***** Data block *****

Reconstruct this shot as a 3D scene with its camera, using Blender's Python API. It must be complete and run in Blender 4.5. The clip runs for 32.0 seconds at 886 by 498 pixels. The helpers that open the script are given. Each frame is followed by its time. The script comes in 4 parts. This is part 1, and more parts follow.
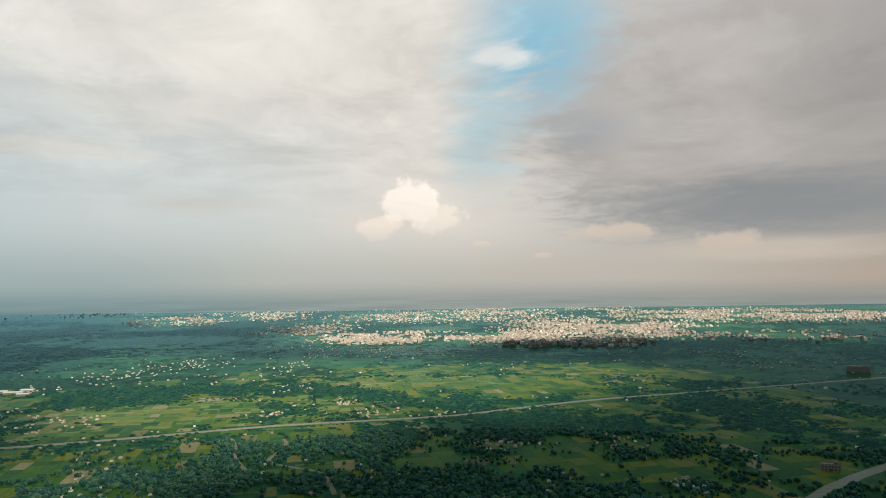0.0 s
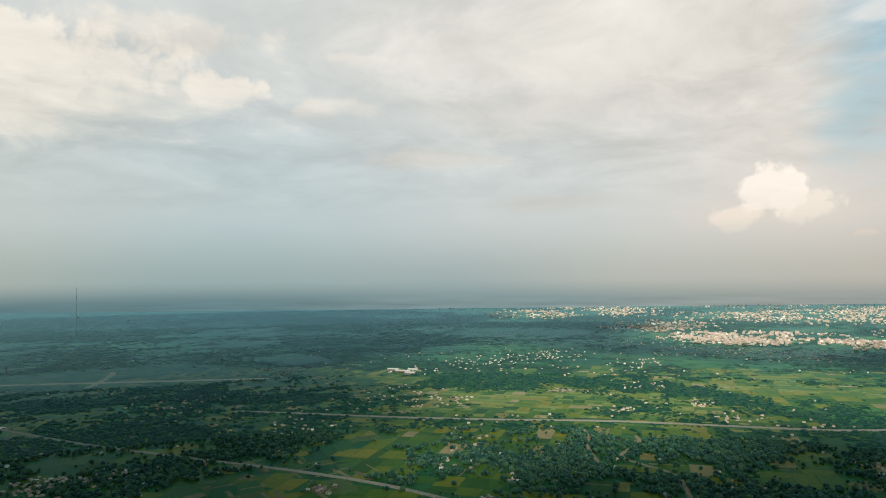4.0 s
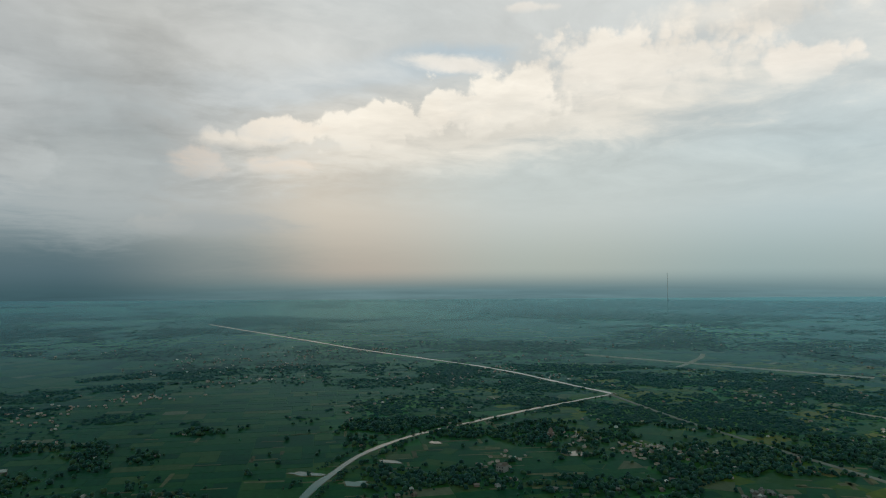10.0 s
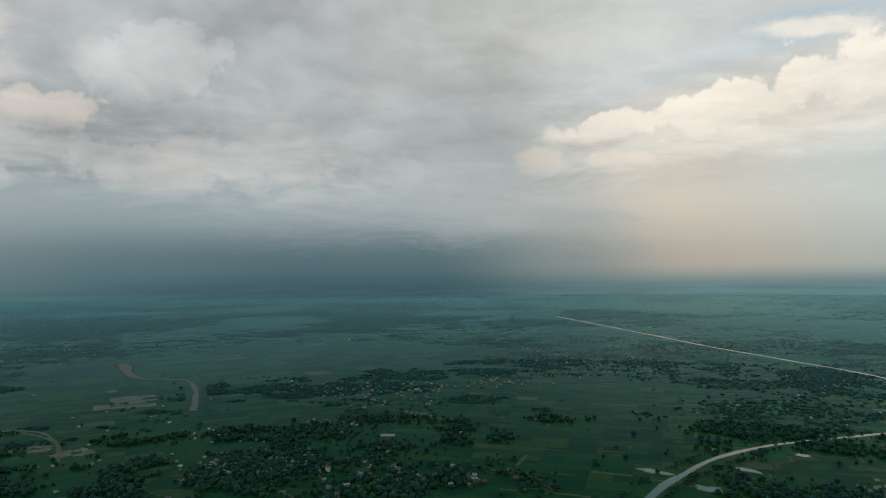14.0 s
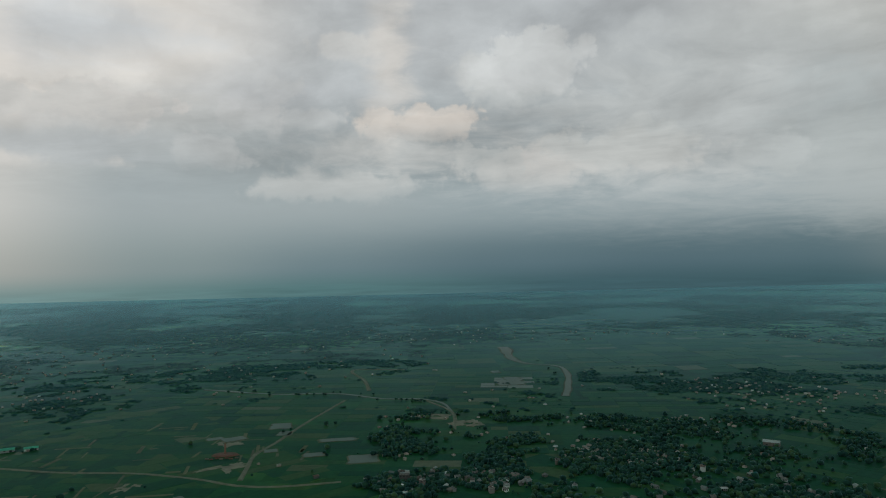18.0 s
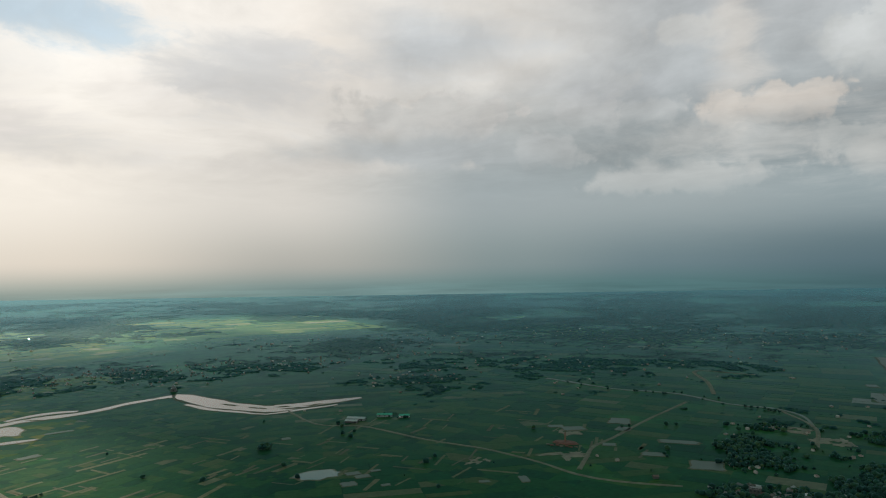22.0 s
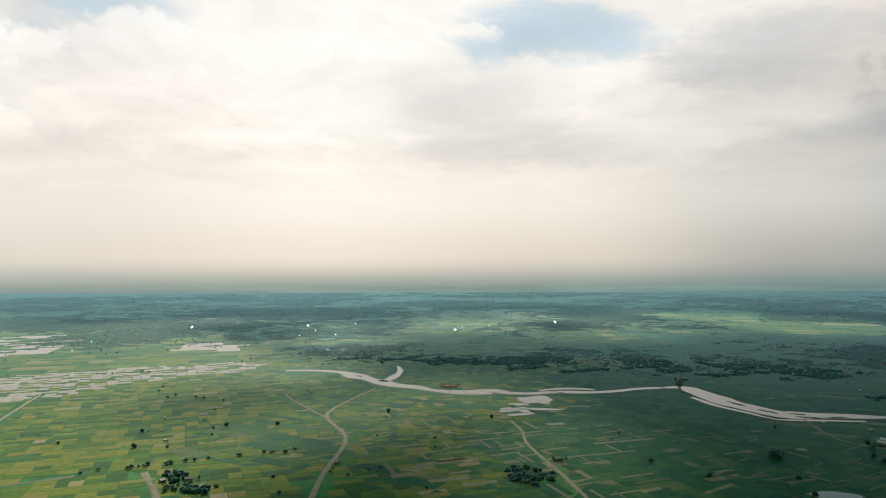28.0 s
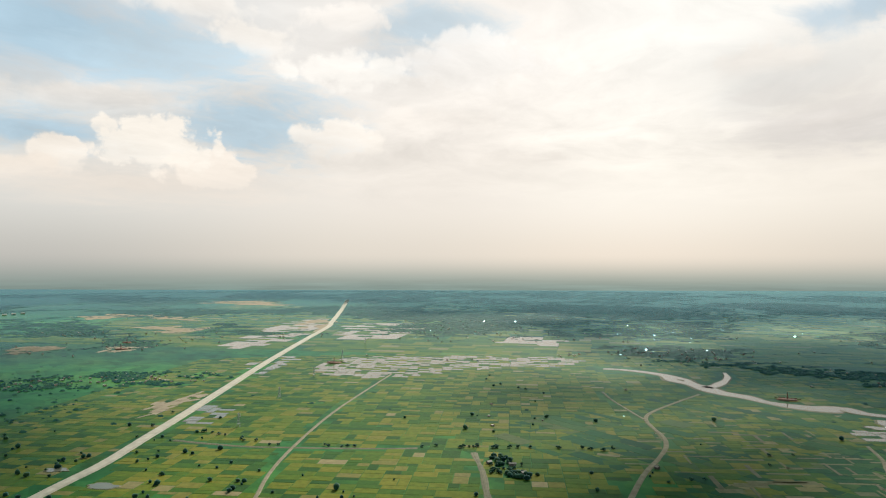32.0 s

*****

* **The task**: Extract the full listing exactly, with the pictures left out.

* **Answer to this problem**:
Reconstruct this shot as a 3D scene with its camera, using Blender's Python API. It must be complete and run in Blender 4.5. The clip runs for 32.0 seconds at 886 by 498 pixels. The helpers that open the script are given. Each frame is followed by its time. The script comes in 4 parts. This is part 1, and more parts follow.
0.0 s
4.0 s
10.0 s
14.0 s
18.0 s
22.0 s
28.0 s
32.0 s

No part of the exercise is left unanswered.